Penny Starr
CNSNews
July 24, 2008

Deported criminals are more violent after learning how to use semi-automatic weapons while in the United States, said an official from a Maryland company with a workforce that is 60 percent Hispanic.

Myles Gladstone, vice president of human resources at Miller & Long, a concrete construction firm with headquarters in Bethesda, Md., was speaking at a roundtable discussion hosted by the Americans Society and Council of the Americas (ASCA) on Wednesday. The company highlighted its Hispanic Integration Initiative, a project aimed at engaging private sector businesses in helping immigrants assimilate into the workplace.

Gladstone said he makes frequent trips to Central America to help relatives of employees.

“The situation, particularly in Honduras, Guatemala and El Salvador is getting worse because of our unemployment here,” Gladstone said. “Because a lot of gang members are being sent back and being deported, and guess what? They’re going back, the difference from when they were there before but now they are going back, they know how to use semi-automatic weapons because they learned up here. And now they are back there and there is no work.”

Gladstone said these criminals are even more dangerous after spending time in the United States.

“They become much more proficient at being criminals after their experience here,” he said.

Gladstone was joined at the roundtable by Susan Minushkin, deputy director of the Pew Hispanic Center, who spoke about the center’s research on the social and demographic characteristics of Hispanics in the United States, including figures that show those living here number 46 million, a population that has tripled since 1980 and is predicted to triple again by 2050.

Christopher Sabatini, senior director of policy at ASCA, said the group’s initiative is designed to bring positive change to a reality that is often portrayed as negative in today’s society.

“The inspiration for this really came about when looking at the current wave of immigration and thinking about our founder, David Rockefeller,” Sabatini said. “When you think about previous waves of immigration in the 19th and 20th century, there are some very large titans of industry – Andrew Carnegie, Henry Ford, the Rockefellers – who really filled a very large role in supporting universities … assimilation programs and the like at a time when no one is really stepping forward in a similar way today.”

Sabatini added that ASCA’s partnering with companies in the private sector, including Northrop Grumman Corporation, Wal-Mart, and the Coca-Cola Company to promote its workplace integration initiative has made it clear U.S. businesses are providing support to immigrant workers.

Businesses put in place programs that included English as a second language classes, help with higher education opportunities, financial literacy classes and programs to encourage civic participation.

When asked by CNSNews.com if the businesses taking part in the initiative used the E-Verify program to determine a potential employee’s legal status, two corporate officials responded.
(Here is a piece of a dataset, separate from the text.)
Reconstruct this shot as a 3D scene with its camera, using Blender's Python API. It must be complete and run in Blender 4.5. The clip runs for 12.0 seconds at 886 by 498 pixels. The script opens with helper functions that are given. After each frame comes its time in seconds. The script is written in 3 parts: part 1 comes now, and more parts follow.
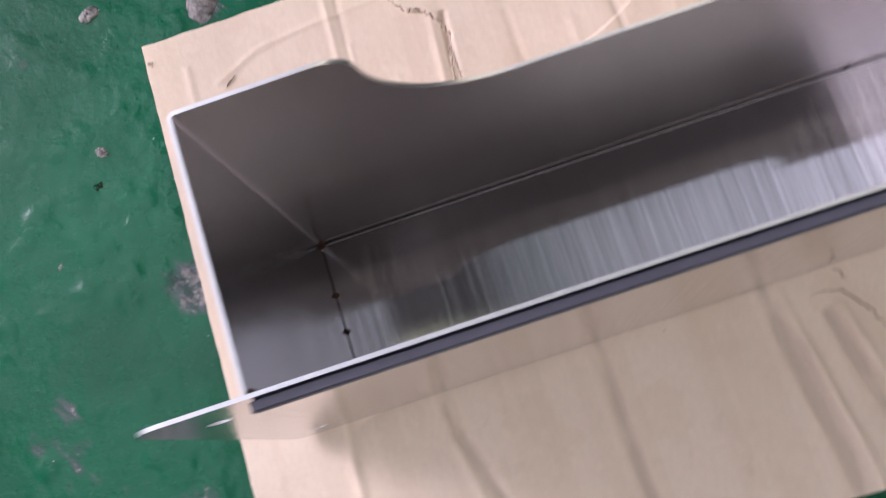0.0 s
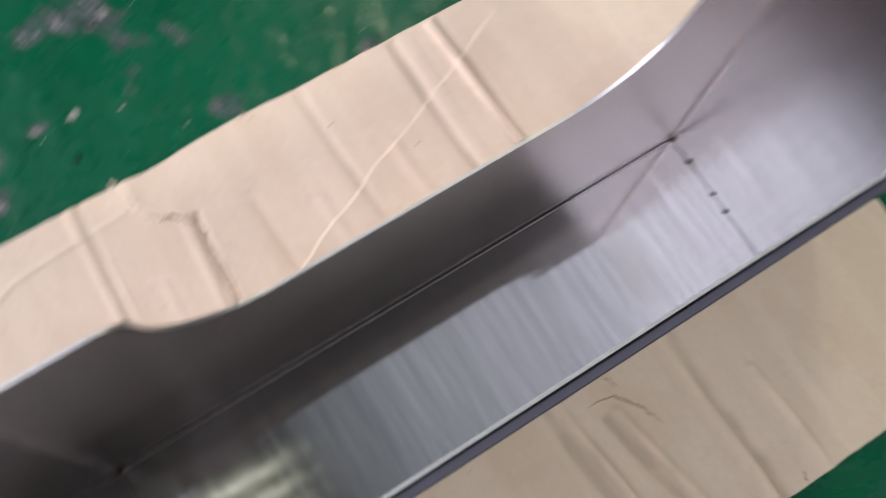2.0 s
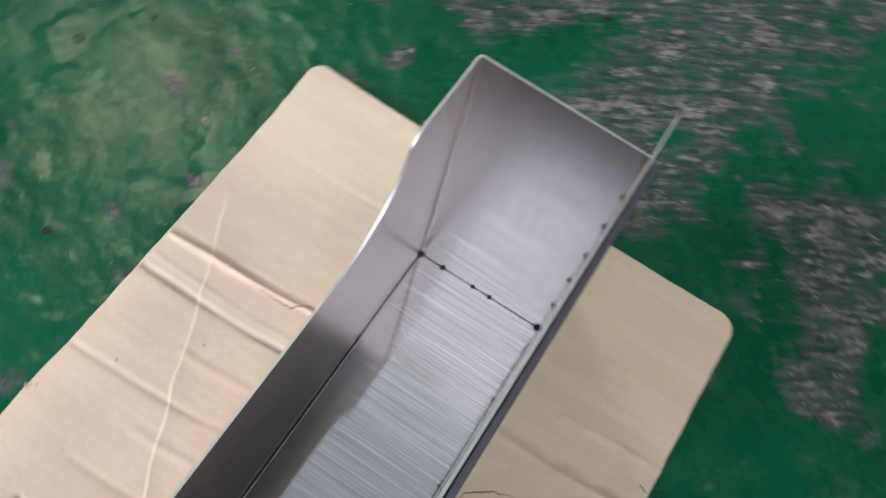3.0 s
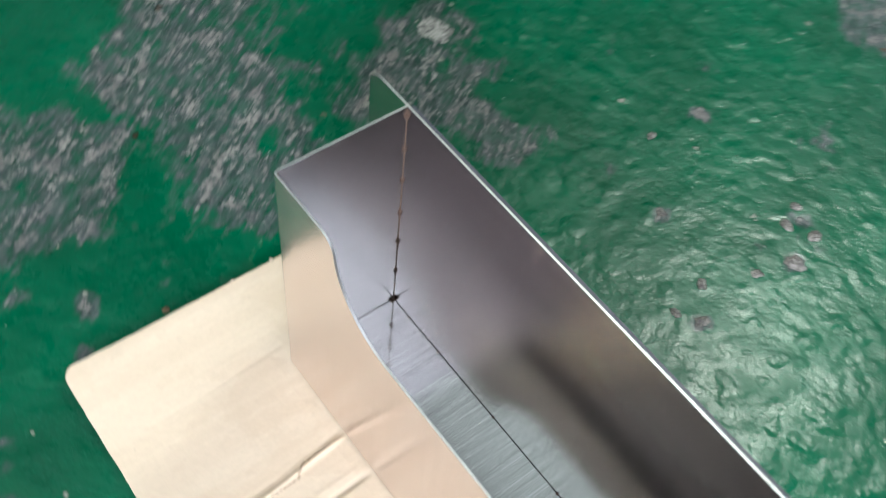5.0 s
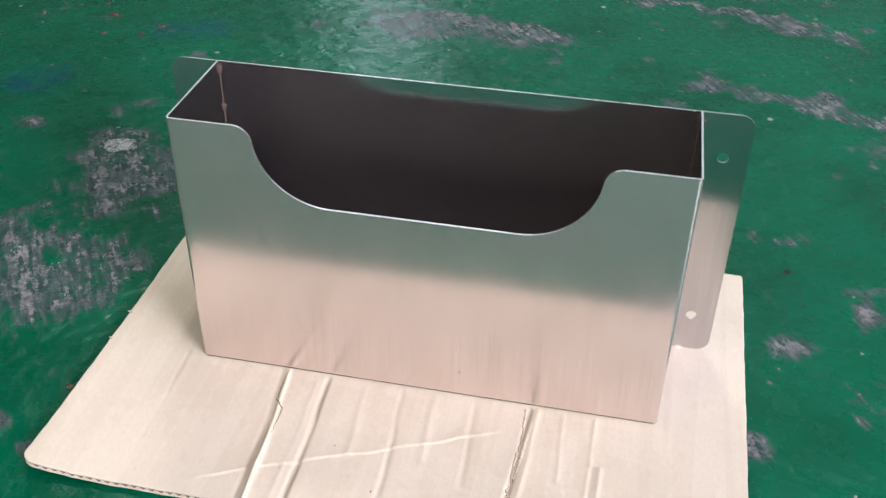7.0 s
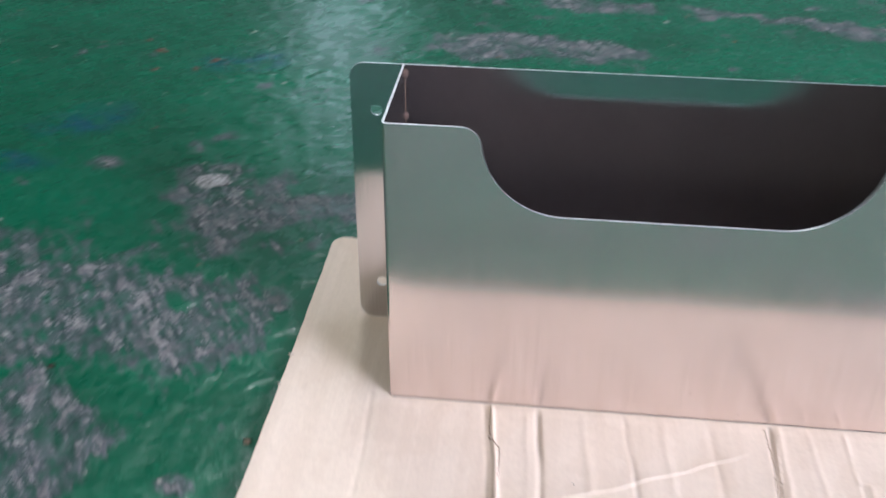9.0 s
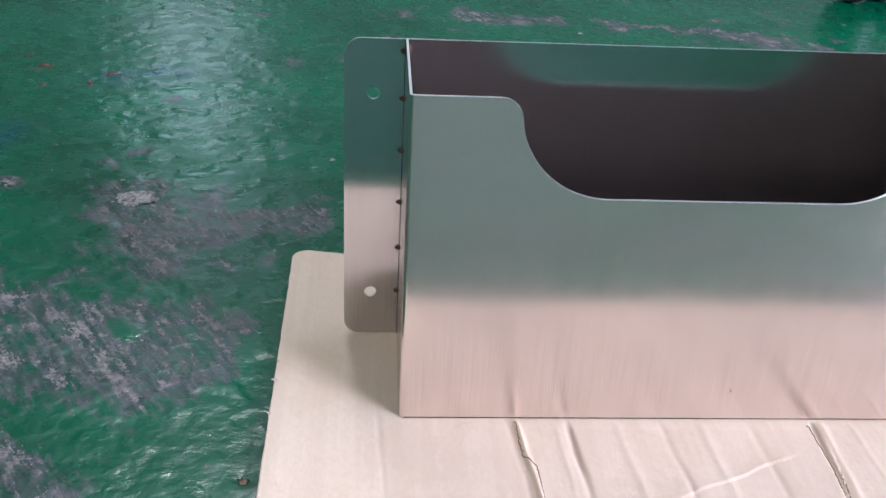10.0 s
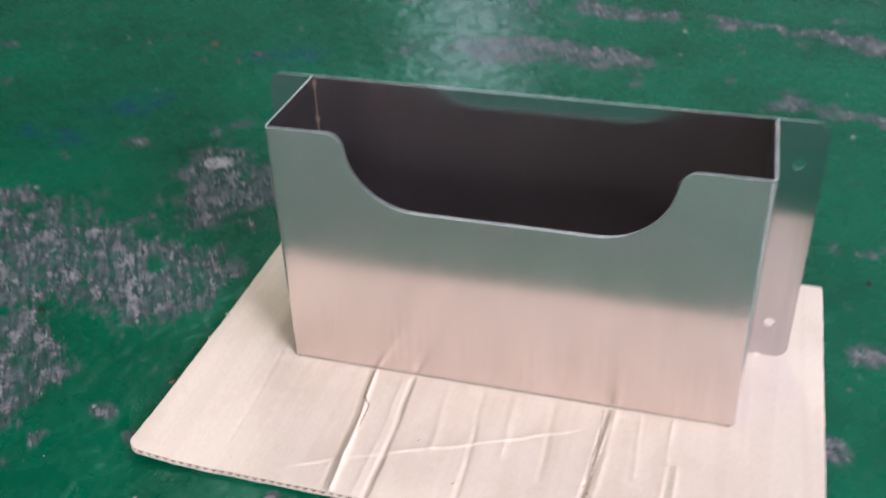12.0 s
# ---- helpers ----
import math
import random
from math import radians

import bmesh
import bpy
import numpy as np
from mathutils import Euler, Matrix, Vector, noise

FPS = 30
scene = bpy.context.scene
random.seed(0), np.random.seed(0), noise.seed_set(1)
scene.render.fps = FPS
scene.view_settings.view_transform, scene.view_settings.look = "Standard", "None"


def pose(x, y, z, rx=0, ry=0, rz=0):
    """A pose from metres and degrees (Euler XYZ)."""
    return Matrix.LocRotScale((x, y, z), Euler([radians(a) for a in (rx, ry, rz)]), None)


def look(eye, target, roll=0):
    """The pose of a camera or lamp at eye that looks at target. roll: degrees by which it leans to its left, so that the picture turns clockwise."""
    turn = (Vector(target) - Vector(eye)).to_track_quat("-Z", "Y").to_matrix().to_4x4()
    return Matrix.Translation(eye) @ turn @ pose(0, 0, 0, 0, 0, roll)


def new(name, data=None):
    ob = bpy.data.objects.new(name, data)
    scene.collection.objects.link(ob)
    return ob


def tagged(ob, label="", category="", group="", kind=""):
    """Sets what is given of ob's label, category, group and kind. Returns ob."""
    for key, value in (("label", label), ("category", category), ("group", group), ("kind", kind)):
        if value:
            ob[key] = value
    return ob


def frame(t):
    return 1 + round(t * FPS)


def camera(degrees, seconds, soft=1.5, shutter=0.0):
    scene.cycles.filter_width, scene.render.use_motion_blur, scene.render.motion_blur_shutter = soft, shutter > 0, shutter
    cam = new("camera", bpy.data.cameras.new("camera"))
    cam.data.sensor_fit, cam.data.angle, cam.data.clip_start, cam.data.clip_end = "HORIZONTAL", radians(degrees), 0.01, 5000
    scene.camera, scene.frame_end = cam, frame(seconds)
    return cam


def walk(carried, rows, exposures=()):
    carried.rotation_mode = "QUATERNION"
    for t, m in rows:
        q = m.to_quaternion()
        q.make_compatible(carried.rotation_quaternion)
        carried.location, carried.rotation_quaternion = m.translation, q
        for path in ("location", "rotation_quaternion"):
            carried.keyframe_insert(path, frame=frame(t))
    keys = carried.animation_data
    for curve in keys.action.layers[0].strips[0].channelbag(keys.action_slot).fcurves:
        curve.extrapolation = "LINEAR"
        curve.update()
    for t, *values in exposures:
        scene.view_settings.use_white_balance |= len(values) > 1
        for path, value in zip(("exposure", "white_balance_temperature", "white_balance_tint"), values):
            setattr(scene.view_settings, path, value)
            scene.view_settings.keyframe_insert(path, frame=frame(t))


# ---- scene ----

E-Verify (formerly the Basic Pilot/Employment Eligibility Verification Program) is an online system operated jointly by the Department of Homeland Security and the Social Security Administration.

Gladstone said the program was “helpful” but “flawed” and Bob Merchant, vice president of New Orleans Operations for Northrup Grumman, said government contracts require his company to make certain workers are properly documented.

Sabatini said he hoped the discussion would help “what is a very difficult climate today concerning immigration.”

“This is an issue I think we can all agree on, which is that immigrants are here to stay, and we need to find ways to integrate them,” he said.